Éric-Olivier Dallard
Il ne doute plus, maintenant, Michel Vastel, que Bernard Landry valait le détour: Bernard Landry – Le Grand Dérangeant compte plus de pages que la biographie de M. Trudeau, par le même auteur, et le biographe s’est manifestement passionné pour son nouveau sujet, pourtant moins flamboyant que le précédent. Et cette brique se lit comme un roman.
C’est que le "coq tapageur", comme le surnommait Lise Payette, a la carrure d’un personnage de roman: déterminé, avec des failles qui sont aussi des forces et des forces qui sont enfin des failles. Mais surtout, une vocation… un personnage de roman, dis-je… un personnage sinon digne d’estime, certainement digne d’intérêt.
Trois mois de travail, cinq entrevues dominicales, à Verchères, avec le principal intéressé, de nombreux témoignages d’amis présents et anciens, de la famille, des documents d’archives (les textes qu’il publiait dans les journaux étudiants sont éloquents)… Michel Vastel a mené un travail d’enquêteur qui lui permet, aujourd’hui, de parler de Bernard Landry comme d’un intime, avec le recul d’un journaliste.
Formé à "servir autrui" de par son éducation, Bernard Landry trouve dans la politique le "service aux autres" qui lui convenait: "C’est d’abord quelqu’un de très dévoué à la cause et à son parti, souligne M. Vastel en entrevue. Cela reste sa principale motivation… et sa motivation est aussi de réussir là où tout le monde a échoué." Pascale Landry, la plus jeune de ses filles, le constate d’ailleurs: Landry n’est pas Bouchard… lui, il va essayer autre chose et pourra dire "J’ai essayé".
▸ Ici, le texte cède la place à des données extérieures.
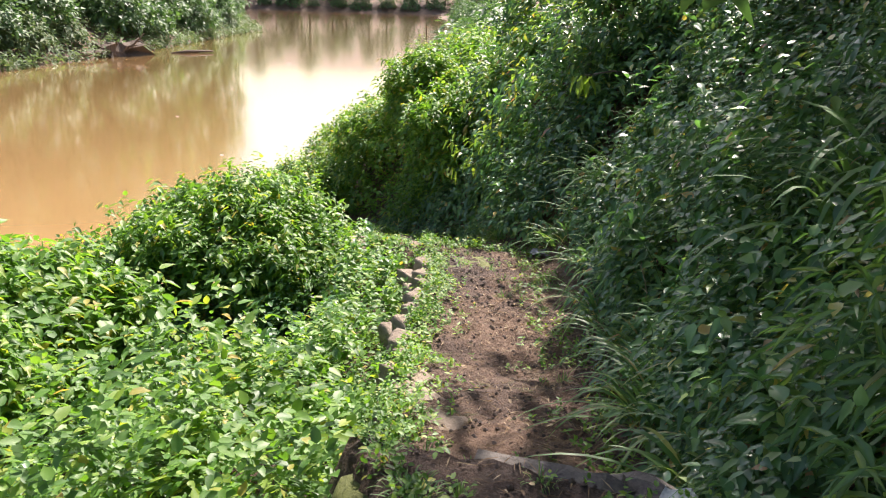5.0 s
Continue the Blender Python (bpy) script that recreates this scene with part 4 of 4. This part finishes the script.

Bernard Landry est-il un homme qui doute? "Sûrement. Il a tardé à adhérer à la cause souverainiste, il ne fait pas partie des membres fondateurs du Parti québécois, rappelle Michel Vastel. C’est sur le tard, en 1969, qu’il en joint les rangs. Aujourd’hui, je ne dirais pas qu’il doute, mais il évolue avec son temps, il modernise son projet, parlant de confédération, par exemple."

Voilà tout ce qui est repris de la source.